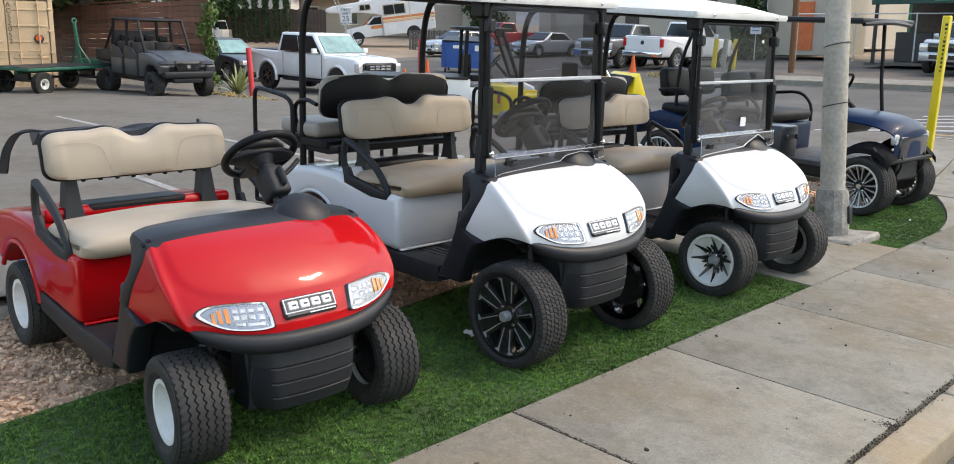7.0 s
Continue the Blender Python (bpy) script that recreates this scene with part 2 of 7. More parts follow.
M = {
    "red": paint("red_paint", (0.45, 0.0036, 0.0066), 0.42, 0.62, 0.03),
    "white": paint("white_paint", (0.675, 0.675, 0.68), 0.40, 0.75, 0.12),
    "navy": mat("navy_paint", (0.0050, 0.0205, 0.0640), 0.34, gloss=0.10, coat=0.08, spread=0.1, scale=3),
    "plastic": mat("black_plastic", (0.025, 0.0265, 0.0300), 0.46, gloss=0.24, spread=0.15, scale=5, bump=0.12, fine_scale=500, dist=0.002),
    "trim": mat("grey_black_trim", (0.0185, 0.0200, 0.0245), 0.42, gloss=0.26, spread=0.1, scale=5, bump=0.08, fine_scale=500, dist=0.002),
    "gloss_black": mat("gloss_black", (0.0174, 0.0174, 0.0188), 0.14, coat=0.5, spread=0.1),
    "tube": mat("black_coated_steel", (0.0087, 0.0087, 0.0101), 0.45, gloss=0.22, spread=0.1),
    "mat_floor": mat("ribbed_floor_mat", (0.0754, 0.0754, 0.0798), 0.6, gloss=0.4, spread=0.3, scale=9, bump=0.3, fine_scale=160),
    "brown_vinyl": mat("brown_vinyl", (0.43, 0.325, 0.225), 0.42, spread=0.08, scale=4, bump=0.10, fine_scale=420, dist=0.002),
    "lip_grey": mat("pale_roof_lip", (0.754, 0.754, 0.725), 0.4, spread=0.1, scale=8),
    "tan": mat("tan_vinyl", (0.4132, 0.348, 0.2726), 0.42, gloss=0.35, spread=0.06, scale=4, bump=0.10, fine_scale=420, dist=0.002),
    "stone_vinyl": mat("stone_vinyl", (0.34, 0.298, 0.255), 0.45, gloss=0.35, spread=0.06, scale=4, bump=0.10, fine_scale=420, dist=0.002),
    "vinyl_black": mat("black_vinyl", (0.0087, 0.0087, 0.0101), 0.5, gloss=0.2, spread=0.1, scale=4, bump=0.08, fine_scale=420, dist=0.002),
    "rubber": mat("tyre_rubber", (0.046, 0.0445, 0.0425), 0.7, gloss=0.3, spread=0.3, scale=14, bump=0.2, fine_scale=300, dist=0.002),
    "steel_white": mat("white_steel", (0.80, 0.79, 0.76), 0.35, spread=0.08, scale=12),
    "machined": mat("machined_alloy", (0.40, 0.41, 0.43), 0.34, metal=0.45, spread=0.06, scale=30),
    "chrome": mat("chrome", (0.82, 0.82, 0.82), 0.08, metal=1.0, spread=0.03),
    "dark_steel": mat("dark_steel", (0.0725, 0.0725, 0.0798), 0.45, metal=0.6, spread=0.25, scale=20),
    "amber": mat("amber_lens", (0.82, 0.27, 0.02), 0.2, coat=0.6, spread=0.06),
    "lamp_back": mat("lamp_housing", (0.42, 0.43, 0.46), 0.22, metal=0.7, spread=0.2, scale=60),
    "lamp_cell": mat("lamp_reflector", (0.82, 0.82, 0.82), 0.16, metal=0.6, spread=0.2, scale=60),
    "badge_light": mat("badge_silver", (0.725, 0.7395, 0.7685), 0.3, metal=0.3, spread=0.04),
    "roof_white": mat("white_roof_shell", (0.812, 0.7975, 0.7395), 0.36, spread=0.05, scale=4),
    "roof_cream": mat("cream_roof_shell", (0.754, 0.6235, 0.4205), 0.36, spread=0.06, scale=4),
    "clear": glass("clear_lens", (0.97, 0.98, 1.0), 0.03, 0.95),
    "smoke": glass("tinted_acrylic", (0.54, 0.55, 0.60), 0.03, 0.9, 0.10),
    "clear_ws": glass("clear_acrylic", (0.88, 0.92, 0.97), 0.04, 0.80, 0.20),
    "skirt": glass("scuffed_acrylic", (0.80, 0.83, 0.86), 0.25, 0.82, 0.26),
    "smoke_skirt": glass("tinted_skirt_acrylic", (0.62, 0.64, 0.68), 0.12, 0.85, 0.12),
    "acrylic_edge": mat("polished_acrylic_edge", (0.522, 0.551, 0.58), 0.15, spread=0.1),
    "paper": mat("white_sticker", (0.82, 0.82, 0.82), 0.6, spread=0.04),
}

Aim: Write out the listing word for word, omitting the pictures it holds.

Answer in full:
7.0 s
Continue the Blender Python (bpy) script that recreates this scene with part 2 of 7. More parts follow.
M = {
    "red": paint("red_paint", (0.45, 0.0036, 0.0066), 0.42, 0.62, 0.03),
    "white": paint("white_paint", (0.675, 0.675, 0.68), 0.40, 0.75, 0.12),
    "navy": mat("navy_paint", (0.0050, 0.0205, 0.0640), 0.34, gloss=0.10, coat=0.08, spread=0.1, scale=3),
    "plastic": mat("black_plastic", (0.025, 0.0265, 0.0300), 0.46, gloss=0.24, spread=0.15, scale=5, bump=0.12, fine_scale=500, dist=0.002),
    "trim": mat("grey_black_trim", (0.0185, 0.0200, 0.0245), 0.42, gloss=0.26, spread=0.1, scale=5, bump=0.08, fine_scale=500, dist=0.002),
    "gloss_black": mat("gloss_black", (0.0174, 0.0174, 0.0188), 0.14, coat=0.5, spread=0.1),
    "tube": mat("black_coated_steel", (0.0087, 0.0087, 0.0101), 0.45, gloss=0.22, spread=0.1),
    "mat_floor": mat("ribbed_floor_mat", (0.0754, 0.0754, 0.0798), 0.6, gloss=0.4, spread=0.3, scale=9, bump=0.3, fine_scale=160),
    "brown_vinyl": mat("brown_vinyl", (0.43, 0.325, 0.225), 0.42, spread=0.08, scale=4, bump=0.10, fine_scale=420, dist=0.002),
    "lip_grey": mat("pale_roof_lip", (0.754, 0.754, 0.725), 0.4, spread=0.1, scale=8),
    "tan": mat("tan_vinyl", (0.4132, 0.348, 0.2726), 0.42, gloss=0.35, spread=0.06, scale=4, bump=0.10, fine_scale=420, dist=0.002),
    "stone_vinyl": mat("stone_vinyl", (0.34, 0.298, 0.255), 0.45, gloss=0.35, spread=0.06, scale=4, bump=0.10, fine_scale=420, dist=0.002),
    "vinyl_black": mat("black_vinyl", (0.0087, 0.0087, 0.0101), 0.5, gloss=0.2, spread=0.1, scale=4, bump=0.08, fine_scale=420, dist=0.002),
    "rubber": mat("tyre_rubber", (0.046, 0.0445, 0.0425), 0.7, gloss=0.3, spread=0.3, scale=14, bump=0.2, fine_scale=300, dist=0.002),
    "steel_white": mat("white_steel", (0.80, 0.79, 0.76), 0.35, spread=0.08, scale=12),
    "machined": mat("machined_alloy", (0.40, 0.41, 0.43), 0.34, metal=0.45, spread=0.06, scale=30),
    "chrome": mat("chrome", (0.82, 0.82, 0.82), 0.08, metal=1.0, spread=0.03),
    "dark_steel": mat("dark_steel", (0.0725, 0.0725, 0.0798), 0.45, metal=0.6, spread=0.25, scale=20),
    "amber": mat("amber_lens", (0.82, 0.27, 0.02), 0.2, coat=0.6, spread=0.06),
    "lamp_back": mat("lamp_housing", (0.42, 0.43, 0.46), 0.22, metal=0.7, spread=0.2, scale=60),
    "lamp_cell": mat("lamp_reflector", (0.82, 0.82, 0.82), 0.16, metal=0.6, spread=0.2, scale=60),
    "badge_light": mat("badge_silver", (0.725, 0.7395, 0.7685), 0.3, metal=0.3, spread=0.04),
    "roof_white": mat("white_roof_shell", (0.812, 0.7975, 0.7395), 0.36, spread=0.05, scale=4),
    "roof_cream": mat("cream_roof_shell", (0.754, 0.6235, 0.4205), 0.36, spread=0.06, scale=4),
    "clear": glass("clear_lens", (0.97, 0.98, 1.0), 0.03, 0.95),
    "smoke": glass("tinted_acrylic", (0.54, 0.55, 0.60), 0.03, 0.9, 0.10),
    "clear_ws": glass("clear_acrylic", (0.88, 0.92, 0.97), 0.04, 0.80, 0.20),
    "skirt": glass("scuffed_acrylic", (0.80, 0.83, 0.86), 0.25, 0.82, 0.26),
    "smoke_skirt": glass("tinted_skirt_acrylic", (0.62, 0.64, 0.68), 0.12, 0.85, 0.12),
    "acrylic_edge": mat("polished_acrylic_edge", (0.522, 0.551, 0.58), 0.15, spread=0.1),
    "paper": mat("white_sticker", (0.82, 0.82, 0.82), 0.6, spread=0.04),
}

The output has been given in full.